**COLLECTED MATERIAL**
────
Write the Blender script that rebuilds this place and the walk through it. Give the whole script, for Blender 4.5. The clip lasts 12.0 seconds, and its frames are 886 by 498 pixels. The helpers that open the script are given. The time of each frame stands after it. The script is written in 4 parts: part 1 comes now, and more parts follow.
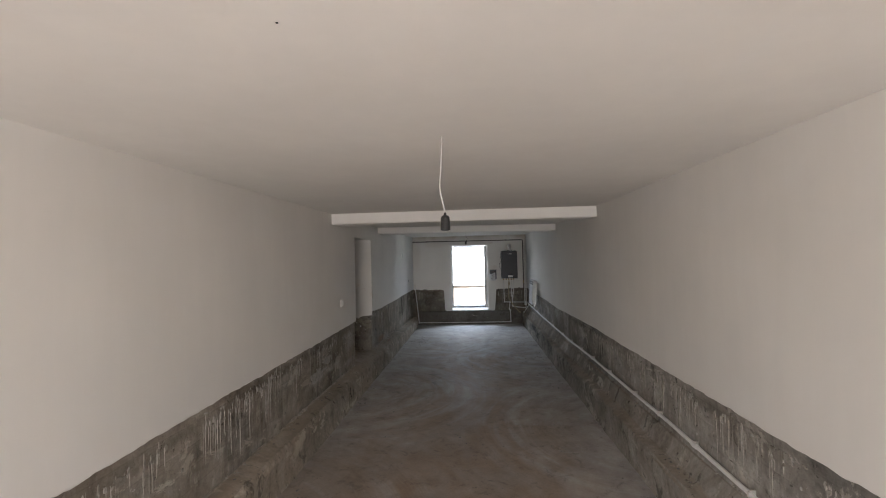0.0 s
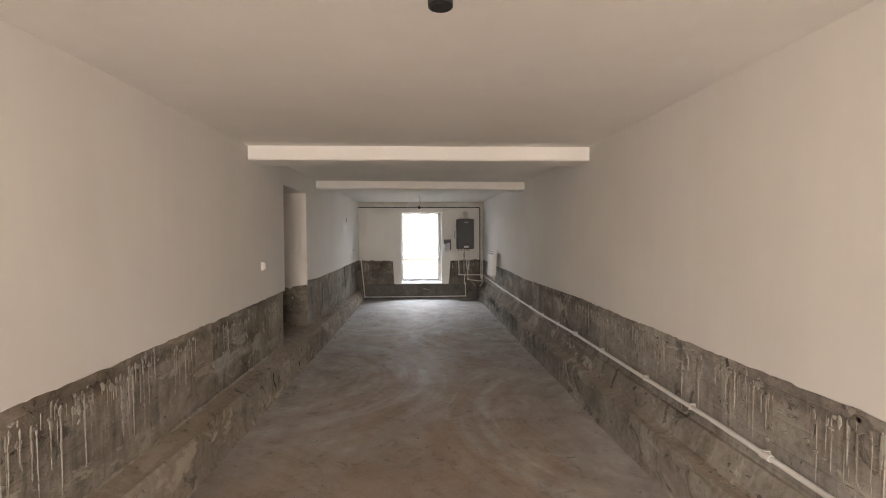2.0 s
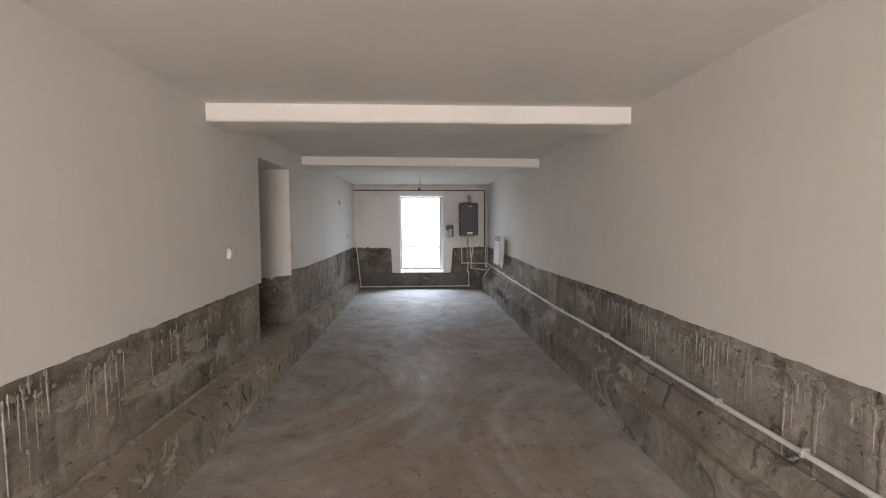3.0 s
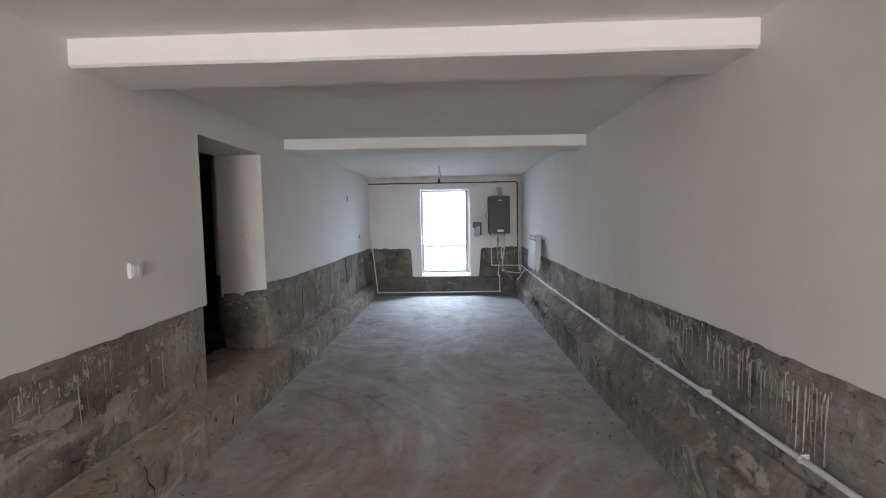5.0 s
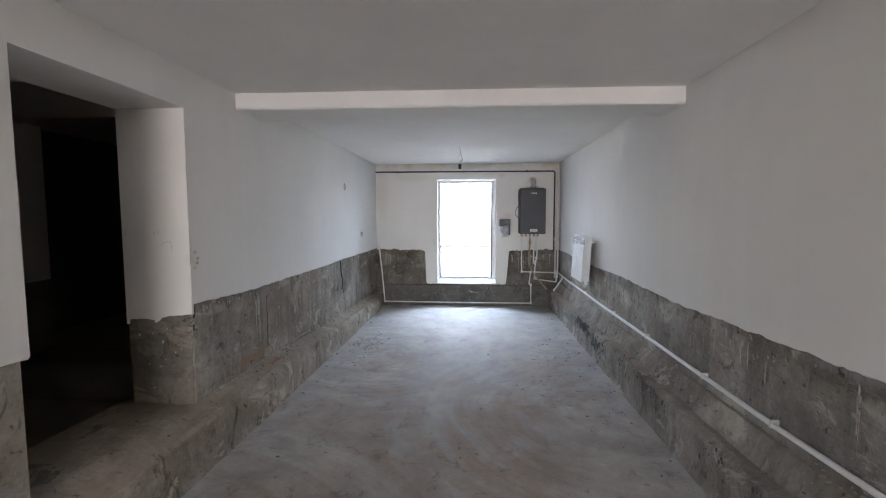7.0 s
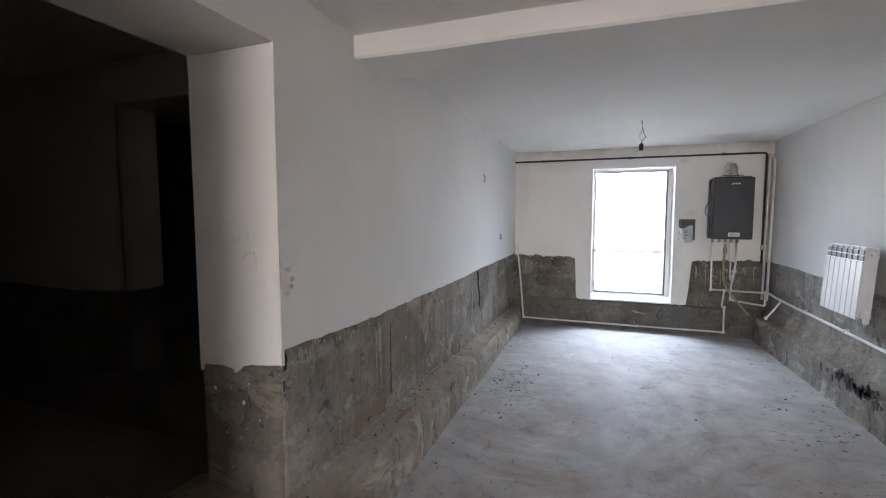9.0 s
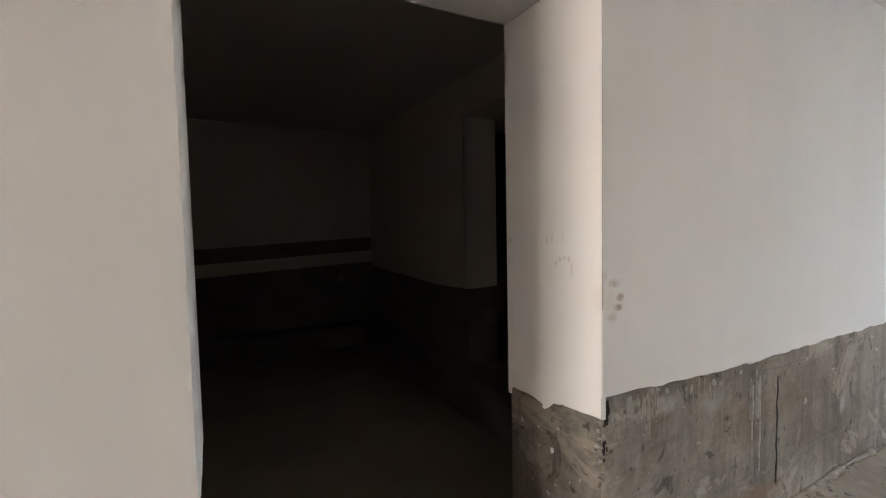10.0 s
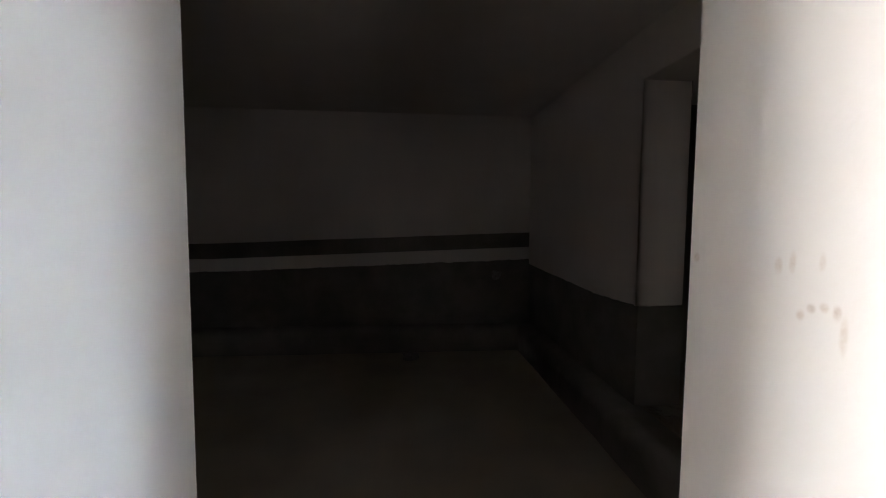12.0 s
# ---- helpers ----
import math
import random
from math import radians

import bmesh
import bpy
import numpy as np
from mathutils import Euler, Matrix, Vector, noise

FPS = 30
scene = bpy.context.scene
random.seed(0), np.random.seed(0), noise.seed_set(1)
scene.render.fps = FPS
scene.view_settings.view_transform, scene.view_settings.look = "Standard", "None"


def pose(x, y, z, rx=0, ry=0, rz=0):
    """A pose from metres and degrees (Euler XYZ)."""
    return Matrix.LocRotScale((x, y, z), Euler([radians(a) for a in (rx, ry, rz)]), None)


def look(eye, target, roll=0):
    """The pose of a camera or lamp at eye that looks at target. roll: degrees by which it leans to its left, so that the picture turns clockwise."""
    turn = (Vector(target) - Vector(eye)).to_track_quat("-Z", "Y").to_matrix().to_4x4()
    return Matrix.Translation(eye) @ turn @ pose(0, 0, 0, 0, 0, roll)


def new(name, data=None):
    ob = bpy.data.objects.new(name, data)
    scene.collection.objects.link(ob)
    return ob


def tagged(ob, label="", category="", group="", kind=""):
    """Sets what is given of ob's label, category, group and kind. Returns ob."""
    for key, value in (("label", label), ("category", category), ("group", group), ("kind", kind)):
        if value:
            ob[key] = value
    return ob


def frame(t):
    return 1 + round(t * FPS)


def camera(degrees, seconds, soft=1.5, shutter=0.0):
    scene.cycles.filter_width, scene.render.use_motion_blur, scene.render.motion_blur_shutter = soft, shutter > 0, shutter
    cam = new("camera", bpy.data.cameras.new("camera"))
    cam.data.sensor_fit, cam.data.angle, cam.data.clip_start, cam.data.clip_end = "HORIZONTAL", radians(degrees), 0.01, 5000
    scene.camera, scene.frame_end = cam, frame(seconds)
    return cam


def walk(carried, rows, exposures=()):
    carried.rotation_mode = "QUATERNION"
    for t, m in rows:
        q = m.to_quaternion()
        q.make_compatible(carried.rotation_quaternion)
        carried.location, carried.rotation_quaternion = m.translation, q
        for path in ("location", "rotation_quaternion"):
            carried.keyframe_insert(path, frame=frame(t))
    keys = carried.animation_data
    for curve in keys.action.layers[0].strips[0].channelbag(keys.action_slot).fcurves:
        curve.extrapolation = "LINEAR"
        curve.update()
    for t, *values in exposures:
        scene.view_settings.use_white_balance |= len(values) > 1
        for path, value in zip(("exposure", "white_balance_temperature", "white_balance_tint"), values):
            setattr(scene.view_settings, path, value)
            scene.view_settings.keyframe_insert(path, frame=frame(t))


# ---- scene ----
cam = camera(90.8, 12.0, 1.1)
PATH = [
    (0, (0.136, 0.383, 1.887), (-0.003, 2.378, 1.921), -1.4),
    (0.5, (0.104, 0.55, 1.876), (0.133, 2.549, 1.95), -1.1),
    (1, (0.015, 0.811, 1.794), (0.176, 2.804, 1.844), -0.7),
    (1.5, (0.001, 1.158, 1.7), (0.151, 3.152, 1.698), -0.7),
    (2, (-0.019, 1.526, 1.619), (0.083, 3.522, 1.551), -0.3),
    (2.5, (-0.045, 1.923, 1.571), (0.06, 3.917, 1.466), -0.2),
    (4.5, (0.145, 3.304, 1.566), (0.176, 5.299, 1.42), -0.9),
    (5, (0.21, 3.591, 1.566), (0.153, 5.586, 1.427), -1.1),
    (5.5, (0.194, 3.931, 1.539), (0.088, 5.923, 1.403), -0.6),
    (6, (0.196, 4.315, 1.532), (0.086, 6.308, 1.406), -1.0),
    (6.5, (0.211, 4.711, 1.536), (0.104, 6.703, 1.396), -0.6),
    (8.5, (-0.237, 6.062, 1.523), (-0.675, 8.007, 1.364), 0.4),
    (9, (-0.402, 6.276, 1.53), (-1.077, 8.152, 1.379), -0.1),
    (9.5, (-0.552, 6.531, 1.55), (-1.928, 7.975, 1.404), -1.2),
    (10, (-0.737, 6.720, 1.490), (-2.499, 7.660, 1.378), -1.2),
    (10.5, (-0.96, 6.825, 1.504), (-2.803, 7.594, 1.406), 0.6),
    (11, (-0.987, 6.948, 1.536), (-2.939, 7.37, 1.441), -0.1),
    (11.5, (-1.016, 7.067, 1.507), (-3.005, 7.242, 1.398), 0.2),
    (12, (-1.182, 7.081, 1.504), (-3.169, 7.267, 1.364), 0.4),
]
# seconds, stops, kelvin, tint
EXPOSURES = [
    (0, 2.4, 6080, 12), (0.8, 2.52, 6350, 13), (1.5, 2.92, 7050, 15), (2.5, 3.22, 6600, 16), (4.5, 3.3, 5700, 13), (5.5, 3.42, 5750, 13),
    (6.5, 3.6, 5750, 13), (8.5, 3.6, 5850, 15), (9.0, 3.6, 5900, 15), (9.5, 3.55, 6350, 14), (10.0, 4.3, 6250, 13), (10.5, 4.8, 5850, 11), (11.5, 4.95, 5750, 11), (12, 5.3, 5750, 11),
]
walk(cam, [(t, look(eye, target, roll)) for t, eye, target, roll in PATH], EXPOSURES)

# ---------------------------------------------------------------- light
world = bpy.data.worlds.new("sky")
scene.world = world
world.use_nodes = True
wt = world.node_tree
sky = wt.nodes.new("ShaderNodeTexSky")
sky.sky_type = "NISHITA"
sky.sun_disc = False
sky.sun_elevation = radians(52)
sky.sun_rotation = radians(188)
wt.links.new(sky.outputs[0], wt.nodes["Background"].inputs[0])
wt.nodes["Background"].inputs[1].default_value = 0.15

sun = new("sun", bpy.data.lights.new("sun", "SUN"))
sun.data.energy, sun.data.angle, sun.data.color = 5.0, radians(0.5), (1.0, 0.975, 0.94)
sun.matrix_world = look((0.14, -1.0, 1.29), (0, 0, 0))

# daylight of the open entrance behind the walk
entrance_light = new("entrance_daylight", bpy.data.lights.new("entrance_daylight", "AREA"))
entrance_light.data.shape, entrance_light.data.size, entrance_light.data.size_y = "RECTANGLE", 2.3, 2.1
entrance_light.data.energy, entrance_light.data.color = 20.0, (1.0, 0.89, 0.79)
entrance_light.matrix_world = look((-0.1, -2.45, 1.3), (-0.1, 5, 1.2))


# added area lamp outside above the window, unseen, boosts the sky's light
window_fill = new("window_fill_lamp", bpy.data.lights.new("window_fill_lamp", "AREA"))
window_fill.data.shape, window_fill.data.size, window_fill.data.size_y = "RECTANGLE", 1.8, 1.0
window_fill.data.energy, window_fill.data.color = 27.0, (0.75, 0.87, 1.0)
window_fill.matrix_world = look((0, 13.85, 2.55), (0, 11.3, 0.5))

# ---------------------------------------------------------------- materials
def shader(name, rough=0.6, metal=0.0, spec=0.5):
    m = bpy.data.materials.new(name)
    m.use_nodes = True
    b = m.node_tree.nodes["Principled BSDF"]
    b.inputs["Roughness"].default_value = rough
    b.inputs["Metallic"].default_value = metal
    b.inputs["Specular IOR Level"].default_value = spec
    return m, m.node_tree, b


def noise_tex(nt, scale, detail=5, rough=0.55, distort=0.0, stretch=None, coord="Object"):
    tc = nt.nodes.new("ShaderNodeTexCoord")
    n = nt.nodes.new("ShaderNodeTexNoise")
    n.inputs["Scale"].default_value = scale
    n.inputs["Detail"].default_value = detail
    n.inputs["Roughness"].default_value = rough
    n.inputs["Distortion"].default_value = distort
    out = tc.outputs[coord]
    if stretch:
        mp = nt.nodes.new("ShaderNodeMapping")
        mp.inputs["Scale"].default_value = stretch
        nt.links.new(out, mp.inputs[0])
        out = mp.outputs[0]
    nt.links.new(out, n.inputs["Vector"])
    return n.outputs["Fac"]


def ramp(nt, fac, *stops):
    r = nt.nodes.new("ShaderNodeValToRGB")
    e = r.color_ramp.elements
    while len(e) < len(stops):
        e.new(0.5)
    for k, (p, c) in zip(e, stops):
        k.position = p
        k.color = (*c, 1) if len(c) == 3 else (c[0], c[0], c[0], 1)
    nt.links.new(fac, r.inputs[0])
    return r.outputs[0]


def mix(nt, fac, a, b, mode="MIX"):
    x = nt.nodes.new("ShaderNodeMix")
    x.data_type, x.blend_type = "RGBA", mode
    for sock, v in ((x.inputs[0], fac), (x.inputs[6], a), (x.inputs[7], b)):
        if isinstance(v, (int, float)):
            sock.default_value = v
        elif isinstance(v, tuple):
            sock.default_value = (*v, 1)
        else:
            nt.links.new(v, sock)
    return x.outputs[2]


def bumped(nt, b, *layers):
    last = None
    for height, strength, dist in layers:
        k = nt.nodes.new("ShaderNodeBump")
        k.inputs["Strength"].default_value, k.inputs["Distance"].default_value = strength, dist
        nt.links.new(height, k.inputs["Height"])
        if last:
            nt.links.new(last, k.inputs["Normal"])
        last = k.outputs[0]
    nt.links.new(last, b.inputs["Normal"])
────
**WORK INSTRUCTIONS**
Repeat the lines of the listing above verbatim, beginning at its first line and ending at the line containing "turn = (Vector(target)", which is included. Omit pictures.

**IN RESPONSE**
Write the Blender script that rebuilds this place and the walk through it. Give the whole script, for Blender 4.5. The clip lasts 12.0 seconds, and its frames are 886 by 498 pixels. The helpers that open the script are given. The time of each frame stands after it. The script is written in 4 parts: part 1 comes now, and more parts follow.
0.0 s
2.0 s
3.0 s
5.0 s
7.0 s
9.0 s
10.0 s
12.0 s
# ---- helpers ----
import math
import random
from math import radians

import bmesh
import bpy
import numpy as np
from mathutils import Euler, Matrix, Vector, noise

FPS = 30
scene = bpy.context.scene
random.seed(0), np.random.seed(0), noise.seed_set(1)
scene.render.fps = FPS
scene.view_settings.view_transform, scene.view_settings.look = "Standard", "None"


def pose(x, y, z, rx=0, ry=0, rz=0):
    """A pose from metres and degrees (Euler XYZ)."""
    return Matrix.LocRotScale((x, y, z), Euler([radians(a) for a in (rx, ry, rz)]), None)


def look(eye, target, roll=0):
    """The pose of a camera or lamp at eye that looks at target. roll: degrees by which it leans to its left, so that the picture turns clockwise."""
    turn = (Vector(target) - Vector(eye)).to_track_quat("-Z", "Y").to_matrix().to_4x4()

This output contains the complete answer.